Start of Source material

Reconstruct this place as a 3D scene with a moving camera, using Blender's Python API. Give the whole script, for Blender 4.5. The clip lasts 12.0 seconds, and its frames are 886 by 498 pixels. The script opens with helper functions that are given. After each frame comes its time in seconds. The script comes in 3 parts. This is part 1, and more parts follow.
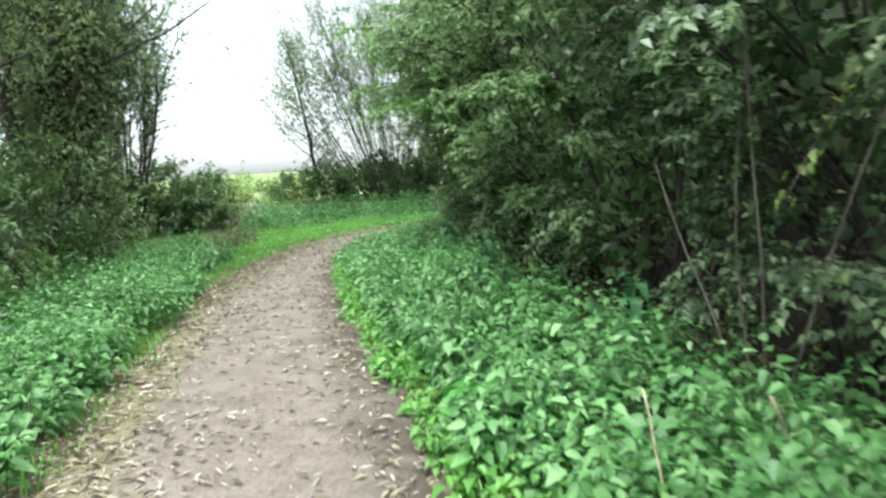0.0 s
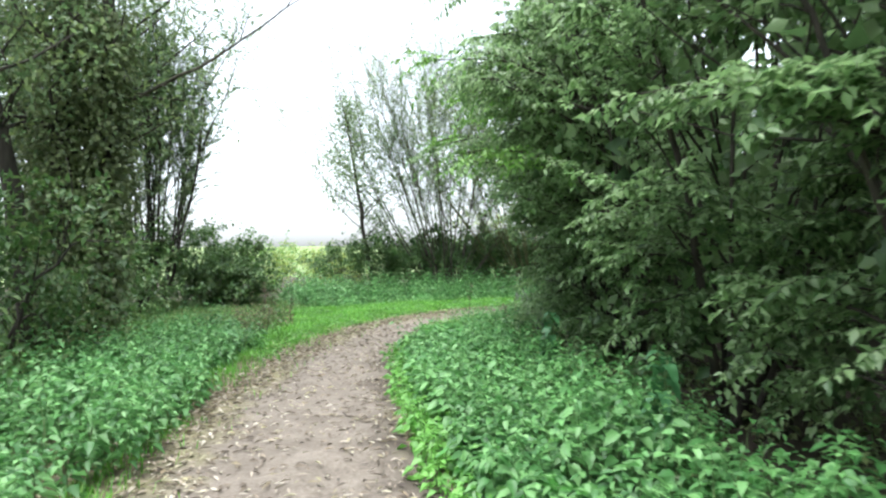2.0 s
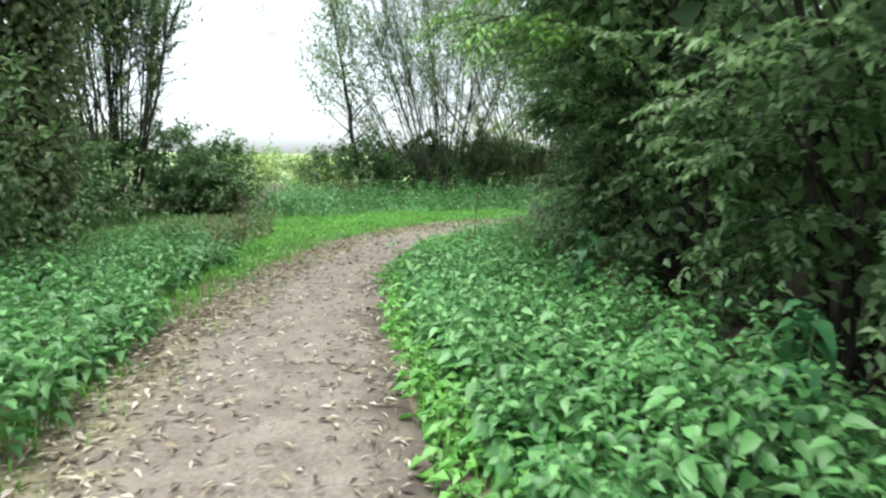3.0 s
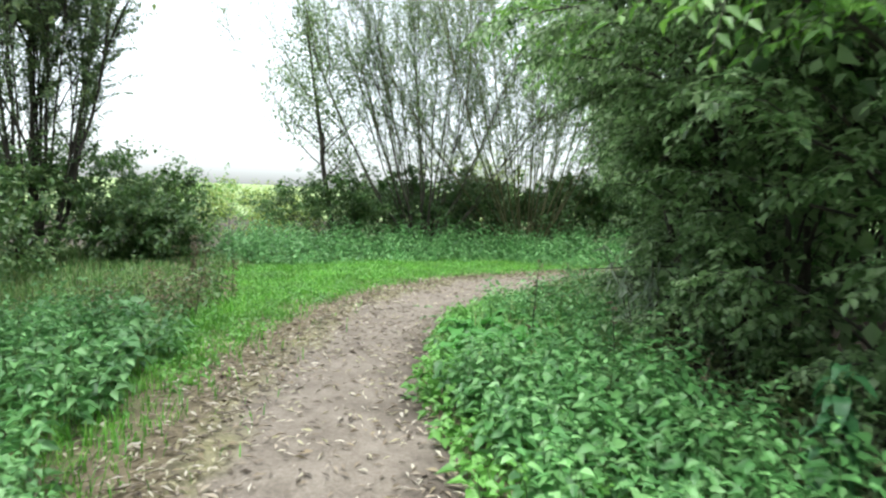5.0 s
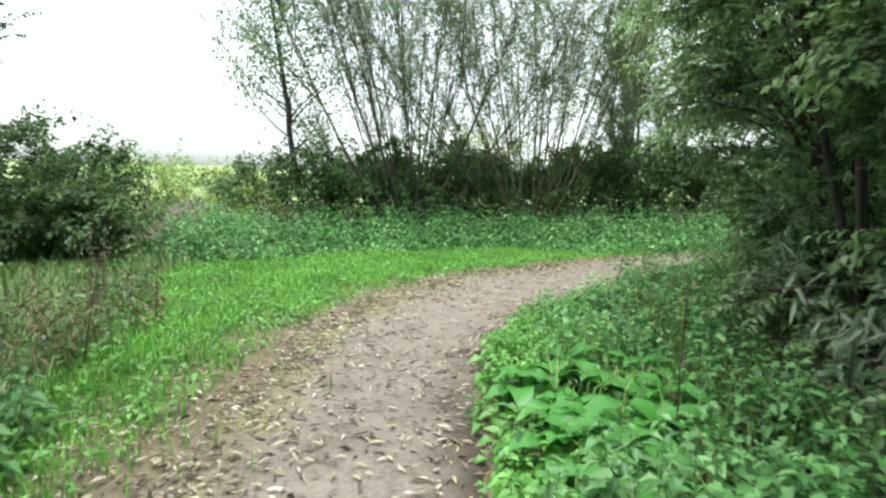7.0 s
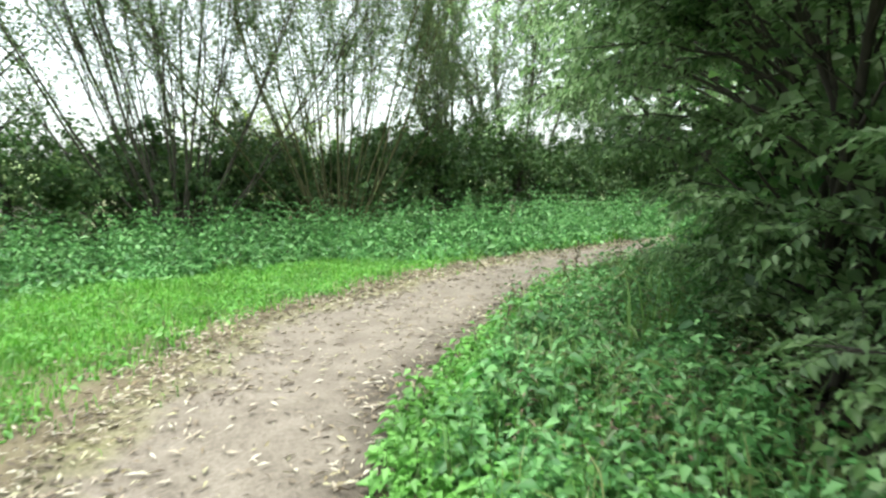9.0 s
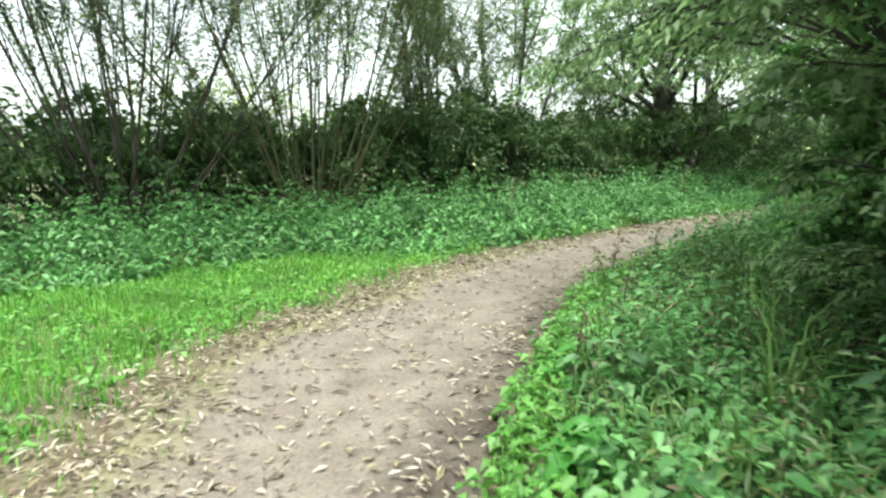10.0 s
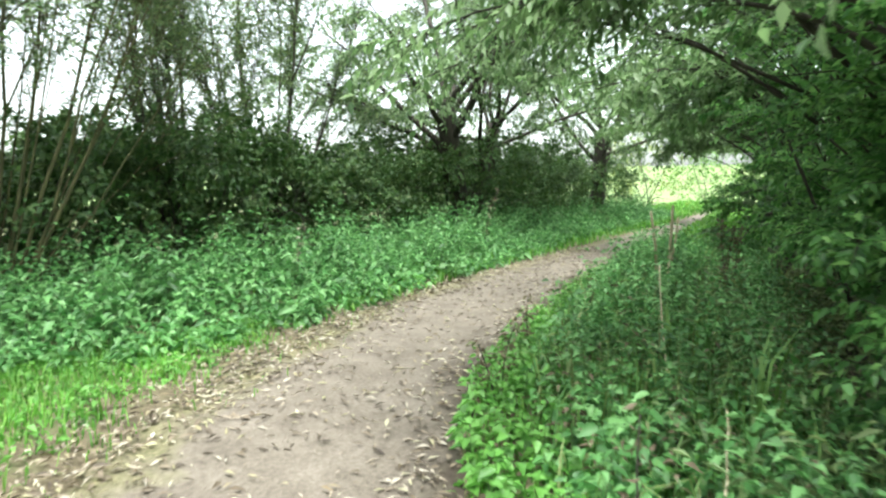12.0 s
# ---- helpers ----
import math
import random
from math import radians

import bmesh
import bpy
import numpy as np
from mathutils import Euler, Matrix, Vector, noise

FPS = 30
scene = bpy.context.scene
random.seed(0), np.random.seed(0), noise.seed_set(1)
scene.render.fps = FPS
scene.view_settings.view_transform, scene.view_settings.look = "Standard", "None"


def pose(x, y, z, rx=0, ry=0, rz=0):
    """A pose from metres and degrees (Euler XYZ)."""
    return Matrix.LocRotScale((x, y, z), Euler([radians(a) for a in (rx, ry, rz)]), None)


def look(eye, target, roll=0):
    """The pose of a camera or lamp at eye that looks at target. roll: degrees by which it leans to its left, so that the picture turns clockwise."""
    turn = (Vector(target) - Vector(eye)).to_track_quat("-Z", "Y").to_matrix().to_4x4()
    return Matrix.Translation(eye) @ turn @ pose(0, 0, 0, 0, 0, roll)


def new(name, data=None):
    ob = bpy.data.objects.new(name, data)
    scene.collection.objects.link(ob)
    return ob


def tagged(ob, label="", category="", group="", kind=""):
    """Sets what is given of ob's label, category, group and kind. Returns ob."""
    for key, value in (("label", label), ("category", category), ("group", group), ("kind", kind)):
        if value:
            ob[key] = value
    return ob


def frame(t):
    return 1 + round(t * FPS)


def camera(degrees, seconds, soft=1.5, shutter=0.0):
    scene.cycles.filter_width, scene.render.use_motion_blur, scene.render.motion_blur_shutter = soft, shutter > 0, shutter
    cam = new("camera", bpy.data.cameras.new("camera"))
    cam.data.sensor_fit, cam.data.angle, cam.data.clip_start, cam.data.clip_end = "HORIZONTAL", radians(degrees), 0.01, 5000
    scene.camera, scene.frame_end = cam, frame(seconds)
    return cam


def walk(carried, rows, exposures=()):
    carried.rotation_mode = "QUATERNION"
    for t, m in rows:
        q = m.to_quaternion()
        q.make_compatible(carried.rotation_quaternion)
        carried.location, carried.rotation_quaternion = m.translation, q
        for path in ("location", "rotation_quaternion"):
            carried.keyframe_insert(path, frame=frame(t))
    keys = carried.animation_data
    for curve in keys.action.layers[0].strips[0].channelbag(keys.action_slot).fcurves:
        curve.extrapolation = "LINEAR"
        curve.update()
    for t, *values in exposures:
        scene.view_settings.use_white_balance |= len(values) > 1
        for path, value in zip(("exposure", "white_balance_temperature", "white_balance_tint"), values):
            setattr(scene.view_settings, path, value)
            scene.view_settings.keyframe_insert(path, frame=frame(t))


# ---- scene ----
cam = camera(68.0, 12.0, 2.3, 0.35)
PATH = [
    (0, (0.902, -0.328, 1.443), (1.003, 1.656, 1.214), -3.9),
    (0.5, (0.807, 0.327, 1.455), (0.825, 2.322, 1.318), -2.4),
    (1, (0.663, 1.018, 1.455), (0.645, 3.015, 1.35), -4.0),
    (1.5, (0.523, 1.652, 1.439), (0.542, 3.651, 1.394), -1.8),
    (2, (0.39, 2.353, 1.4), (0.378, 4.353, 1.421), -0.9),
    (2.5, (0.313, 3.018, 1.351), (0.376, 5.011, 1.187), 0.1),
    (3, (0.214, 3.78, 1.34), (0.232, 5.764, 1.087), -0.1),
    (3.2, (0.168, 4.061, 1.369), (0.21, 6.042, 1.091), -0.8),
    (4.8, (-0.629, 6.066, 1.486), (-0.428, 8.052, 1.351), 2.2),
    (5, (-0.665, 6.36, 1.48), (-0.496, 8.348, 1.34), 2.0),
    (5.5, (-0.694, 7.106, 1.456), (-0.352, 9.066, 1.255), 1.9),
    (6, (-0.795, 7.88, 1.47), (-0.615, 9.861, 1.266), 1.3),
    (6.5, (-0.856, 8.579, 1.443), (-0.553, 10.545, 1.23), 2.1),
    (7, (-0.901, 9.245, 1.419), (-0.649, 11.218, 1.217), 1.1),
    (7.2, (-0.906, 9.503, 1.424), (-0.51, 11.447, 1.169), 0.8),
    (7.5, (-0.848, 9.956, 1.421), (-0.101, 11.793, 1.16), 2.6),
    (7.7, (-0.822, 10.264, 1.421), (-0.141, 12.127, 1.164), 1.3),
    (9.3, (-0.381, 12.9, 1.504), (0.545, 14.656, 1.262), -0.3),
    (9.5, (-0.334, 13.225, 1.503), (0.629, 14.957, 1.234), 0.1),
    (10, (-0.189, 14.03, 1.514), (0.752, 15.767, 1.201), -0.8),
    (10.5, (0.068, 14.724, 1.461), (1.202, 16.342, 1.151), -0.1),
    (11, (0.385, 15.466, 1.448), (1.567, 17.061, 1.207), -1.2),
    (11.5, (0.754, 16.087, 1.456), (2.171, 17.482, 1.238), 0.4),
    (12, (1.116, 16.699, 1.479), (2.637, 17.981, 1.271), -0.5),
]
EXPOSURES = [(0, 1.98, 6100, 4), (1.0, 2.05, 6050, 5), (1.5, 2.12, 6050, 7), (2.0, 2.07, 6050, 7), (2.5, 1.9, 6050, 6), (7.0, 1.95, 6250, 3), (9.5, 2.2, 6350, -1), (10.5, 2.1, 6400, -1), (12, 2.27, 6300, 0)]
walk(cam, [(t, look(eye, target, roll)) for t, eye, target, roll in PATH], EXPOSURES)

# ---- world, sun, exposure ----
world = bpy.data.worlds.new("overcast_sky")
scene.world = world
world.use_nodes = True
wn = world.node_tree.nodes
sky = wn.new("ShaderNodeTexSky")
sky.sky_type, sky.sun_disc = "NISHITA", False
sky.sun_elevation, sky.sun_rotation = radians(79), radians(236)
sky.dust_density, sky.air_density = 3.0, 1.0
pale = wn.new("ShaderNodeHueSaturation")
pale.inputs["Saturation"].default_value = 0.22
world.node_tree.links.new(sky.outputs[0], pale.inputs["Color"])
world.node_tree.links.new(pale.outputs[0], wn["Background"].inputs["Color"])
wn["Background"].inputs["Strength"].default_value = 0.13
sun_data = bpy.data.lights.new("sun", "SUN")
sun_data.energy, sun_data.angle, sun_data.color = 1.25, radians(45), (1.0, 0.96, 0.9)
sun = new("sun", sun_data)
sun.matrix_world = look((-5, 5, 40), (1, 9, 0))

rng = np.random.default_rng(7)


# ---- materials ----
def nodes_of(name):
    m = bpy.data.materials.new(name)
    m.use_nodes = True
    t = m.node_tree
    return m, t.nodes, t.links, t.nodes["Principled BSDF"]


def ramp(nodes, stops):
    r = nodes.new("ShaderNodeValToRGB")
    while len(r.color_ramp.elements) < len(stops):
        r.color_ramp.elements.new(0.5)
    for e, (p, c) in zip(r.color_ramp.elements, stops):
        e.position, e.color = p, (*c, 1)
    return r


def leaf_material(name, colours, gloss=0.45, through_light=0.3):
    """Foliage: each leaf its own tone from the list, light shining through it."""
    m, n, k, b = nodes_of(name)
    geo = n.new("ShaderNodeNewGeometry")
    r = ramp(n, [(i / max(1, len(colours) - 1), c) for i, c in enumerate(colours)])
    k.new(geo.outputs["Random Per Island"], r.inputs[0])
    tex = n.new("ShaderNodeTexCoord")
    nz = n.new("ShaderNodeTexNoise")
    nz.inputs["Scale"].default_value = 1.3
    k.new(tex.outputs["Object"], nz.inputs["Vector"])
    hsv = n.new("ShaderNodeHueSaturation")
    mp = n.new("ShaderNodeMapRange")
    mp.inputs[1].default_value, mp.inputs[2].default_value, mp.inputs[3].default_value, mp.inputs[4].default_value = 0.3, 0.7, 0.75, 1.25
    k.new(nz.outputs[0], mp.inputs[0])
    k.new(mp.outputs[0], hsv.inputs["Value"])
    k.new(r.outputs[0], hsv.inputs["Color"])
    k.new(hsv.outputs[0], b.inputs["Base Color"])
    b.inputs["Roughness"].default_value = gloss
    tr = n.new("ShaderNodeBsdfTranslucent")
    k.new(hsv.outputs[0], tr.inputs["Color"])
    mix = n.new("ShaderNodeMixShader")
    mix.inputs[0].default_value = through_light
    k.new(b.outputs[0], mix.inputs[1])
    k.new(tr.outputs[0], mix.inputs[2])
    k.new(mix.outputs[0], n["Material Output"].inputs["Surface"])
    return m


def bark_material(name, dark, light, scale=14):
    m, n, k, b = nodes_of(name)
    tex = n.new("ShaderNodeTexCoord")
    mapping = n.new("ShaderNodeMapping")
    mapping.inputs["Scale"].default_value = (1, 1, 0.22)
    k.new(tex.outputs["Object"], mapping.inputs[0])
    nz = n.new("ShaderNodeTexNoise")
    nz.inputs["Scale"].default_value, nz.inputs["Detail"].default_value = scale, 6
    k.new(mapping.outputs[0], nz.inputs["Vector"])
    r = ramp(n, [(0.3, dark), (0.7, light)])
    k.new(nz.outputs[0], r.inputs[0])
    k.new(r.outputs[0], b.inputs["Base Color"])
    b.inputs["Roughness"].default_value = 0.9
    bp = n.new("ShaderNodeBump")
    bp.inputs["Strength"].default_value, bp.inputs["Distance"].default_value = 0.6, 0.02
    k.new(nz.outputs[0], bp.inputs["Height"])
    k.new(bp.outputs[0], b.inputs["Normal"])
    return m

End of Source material

▶ Work required
Look for "roll" and pull out every line that has it.

▶ Result for this task
def look(eye, target, roll=0):
    """The pose of a camera or lamp at eye that looks at target. roll: degrees by which it leans to its left, so that the picture turns clockwise."""
    return Matrix.Translation(eye) @ turn @ pose(0, 0, 0, 0, 0, roll)
walk(cam, [(t, look(eye, target, roll)) for t, eye, target, roll in PATH], EXPOSURES)